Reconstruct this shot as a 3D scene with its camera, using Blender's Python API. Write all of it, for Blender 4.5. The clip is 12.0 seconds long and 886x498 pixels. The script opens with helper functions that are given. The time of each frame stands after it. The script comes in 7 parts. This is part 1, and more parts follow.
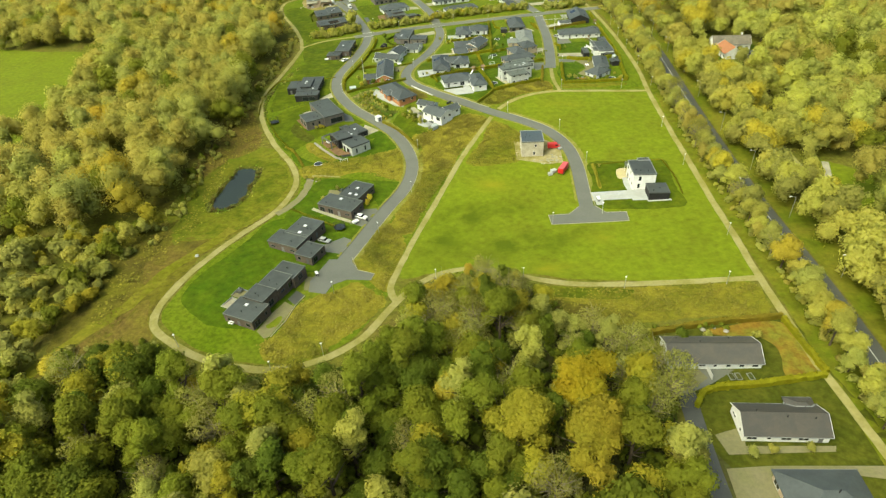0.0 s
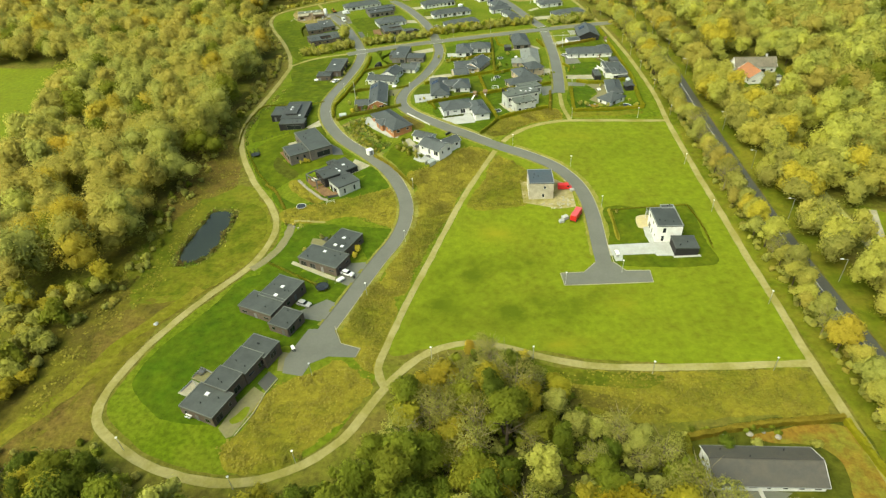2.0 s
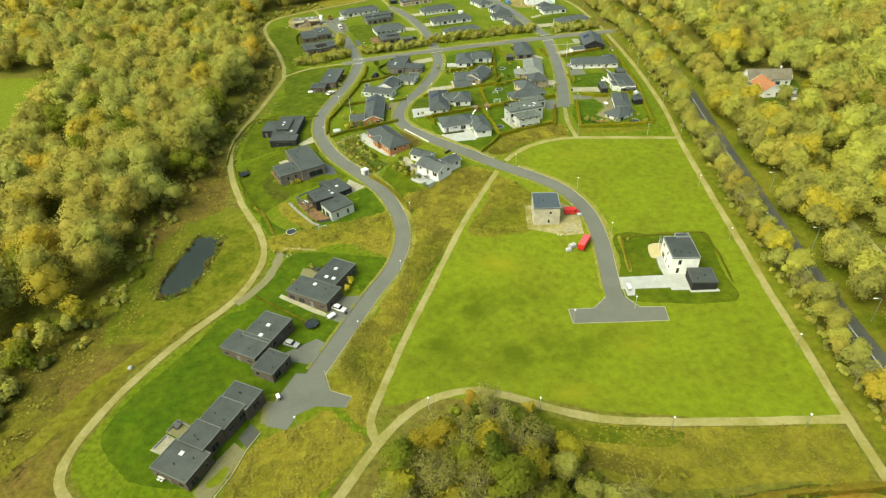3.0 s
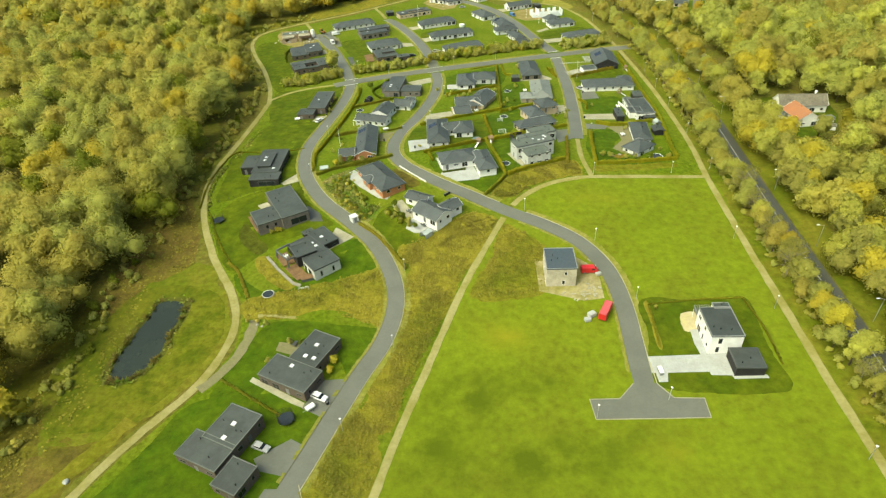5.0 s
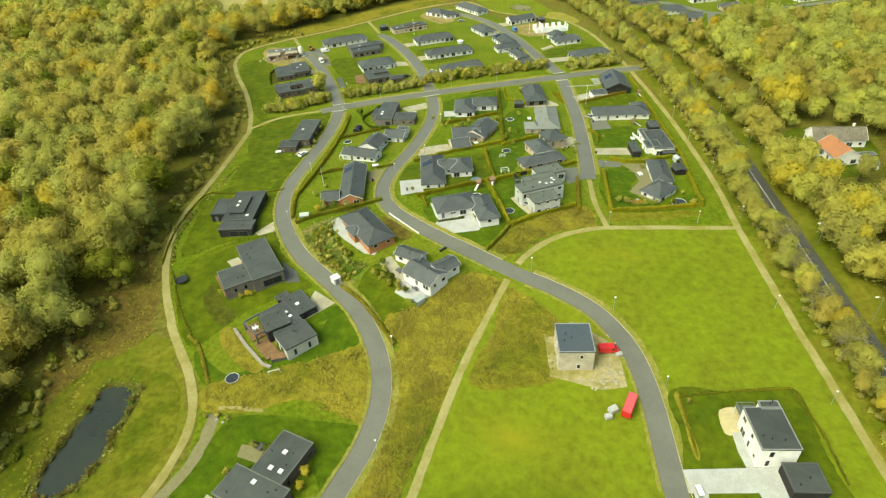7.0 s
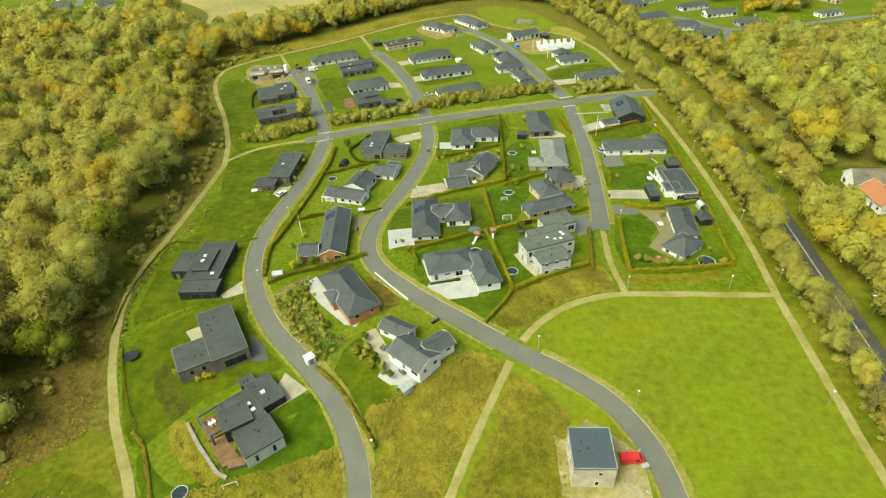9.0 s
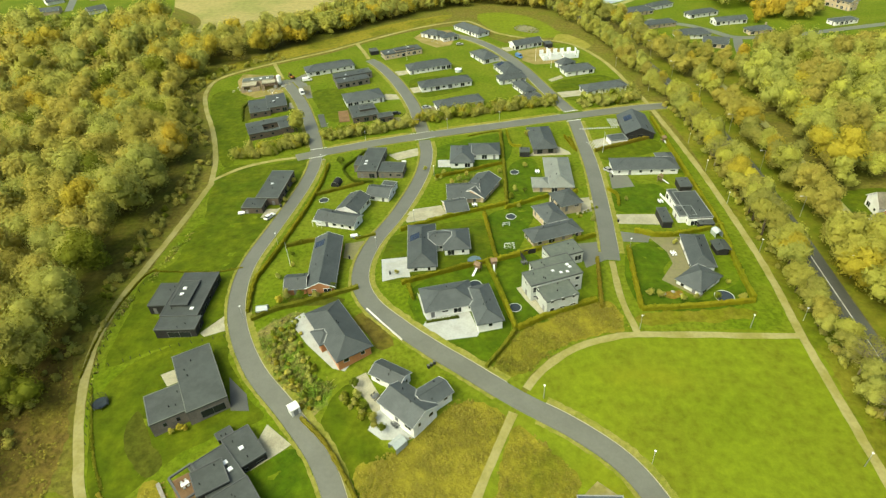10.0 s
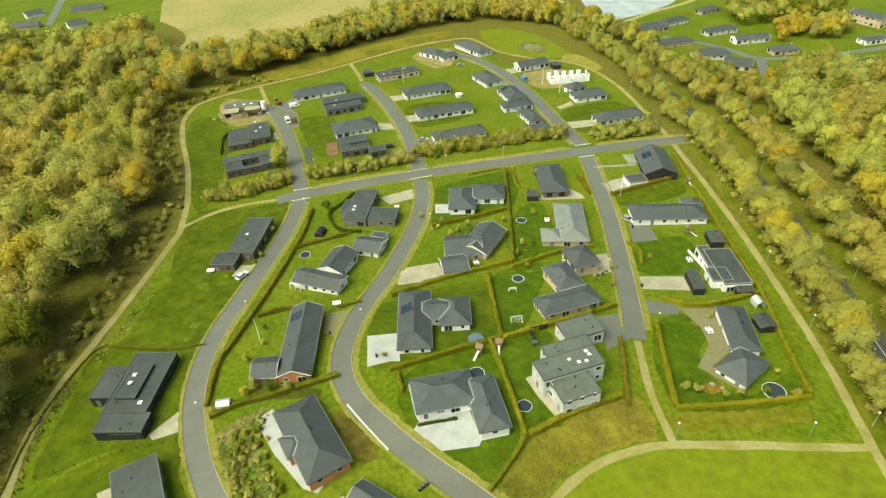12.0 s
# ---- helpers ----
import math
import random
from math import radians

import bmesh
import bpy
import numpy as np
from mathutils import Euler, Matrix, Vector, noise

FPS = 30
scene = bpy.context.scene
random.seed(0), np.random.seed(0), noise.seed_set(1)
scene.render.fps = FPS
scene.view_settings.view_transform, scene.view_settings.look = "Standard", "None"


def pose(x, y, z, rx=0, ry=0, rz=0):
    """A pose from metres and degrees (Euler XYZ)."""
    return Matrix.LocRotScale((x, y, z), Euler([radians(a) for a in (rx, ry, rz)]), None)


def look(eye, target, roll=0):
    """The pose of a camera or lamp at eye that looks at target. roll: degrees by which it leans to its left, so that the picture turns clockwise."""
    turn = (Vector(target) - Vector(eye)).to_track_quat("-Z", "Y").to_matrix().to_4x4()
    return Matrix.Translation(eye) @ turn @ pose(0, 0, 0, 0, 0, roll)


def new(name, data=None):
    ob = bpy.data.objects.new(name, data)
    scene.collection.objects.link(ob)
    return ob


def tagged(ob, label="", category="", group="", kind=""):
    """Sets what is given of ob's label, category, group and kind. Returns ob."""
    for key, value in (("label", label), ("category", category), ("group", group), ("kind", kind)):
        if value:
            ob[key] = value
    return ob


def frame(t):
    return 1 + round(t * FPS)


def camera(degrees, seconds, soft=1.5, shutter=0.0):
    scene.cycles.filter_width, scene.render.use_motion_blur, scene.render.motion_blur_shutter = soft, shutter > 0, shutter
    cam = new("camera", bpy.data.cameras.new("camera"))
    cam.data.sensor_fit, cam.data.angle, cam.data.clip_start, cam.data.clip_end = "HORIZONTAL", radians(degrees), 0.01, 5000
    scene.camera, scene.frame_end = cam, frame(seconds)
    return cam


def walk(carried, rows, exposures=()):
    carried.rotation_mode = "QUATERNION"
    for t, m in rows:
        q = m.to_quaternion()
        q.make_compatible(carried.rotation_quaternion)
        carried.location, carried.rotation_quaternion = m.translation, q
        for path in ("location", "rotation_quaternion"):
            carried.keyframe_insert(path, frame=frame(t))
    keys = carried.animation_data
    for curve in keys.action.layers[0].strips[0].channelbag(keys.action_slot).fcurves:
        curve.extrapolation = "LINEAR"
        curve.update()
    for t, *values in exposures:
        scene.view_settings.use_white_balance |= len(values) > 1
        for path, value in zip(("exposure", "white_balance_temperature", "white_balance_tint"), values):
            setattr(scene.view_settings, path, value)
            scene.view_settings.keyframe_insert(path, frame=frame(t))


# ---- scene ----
cam = camera(73.7, 12.0, soft=1.3)
# seconds, eye x, y, z, yaw, pitch, roll: a level, straight flight northwards at 115 m
ROWS = [
    (0.0, 0.54, 0.00, 115.03, 2.116, -36.624, 2.960),
    (0.5, 0.47, 8.02, 114.96, 2.140, -36.596, 2.934),
    (1.0, 0.35, 16.12, 114.85, 2.168, -36.561, 2.925),
    (1.5, 0.32, 24.18, 114.88, 2.201, -36.555, 2.853),
    (2.0, 0.09, 32.45, 114.98, 2.222, -36.538, 2.783),
    (2.5, -0.14, 40.67, 114.95, 2.223, -36.534, 2.765),
    (3.0, -0.19, 49.06, 115.02, 2.246, -36.524, 2.769),
    (5.0, -0.67, 82.21, 115.11, 2.293, -36.569, 2.955),
    (5.5, -0.65, 90.53, 115.10, 2.270, -36.590, 2.997),
    (6.0, -0.65, 98.87, 115.09, 2.238, -36.559, 3.052),
    (6.5, -0.53, 107.09, 115.18, 2.226, -36.555, 3.018),
    (7.0, -0.51, 115.23, 115.17, 2.253, -36.521, 2.961),
    (9.0, 0.02, 147.60, 115.24, 2.331, -36.488, 2.749),
    (9.5, 0.18, 155.58, 115.22, 2.380, -36.468, 2.720),
    (10.0, 0.28, 163.64, 115.04, 2.423, -36.448, 2.728),
    (10.5, 0.17, 171.71, 114.90, 2.480, -36.390, 2.750),
    (11.0, 0.24, 179.96, 114.70, 2.525, -36.313, 2.774),
    (11.5, 0.36, 188.14, 114.75, 2.566, -36.238, 2.776),
    (12.0, 0.34, 196.36, 114.78, 2.604, -36.190, 2.765),
]
walk(cam, [(t, pose(x, y, z, 90 + pitch, roll, yaw)) for t, x, y, z, yaw, pitch, roll in ROWS],
     exposures=[(0.0, 1.0, 7150, -14), (12.0, 0.96, 7150, -14)])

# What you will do
Look through the data and gather every line with the string "None" in it.

# Answer for this exercise
scene.view_settings.view_transform, scene.view_settings.look = "Standard", "None"
    return Matrix.LocRotScale((x, y, z), Euler([radians(a) for a in (rx, ry, rz)]), None)
def new(name, data=None):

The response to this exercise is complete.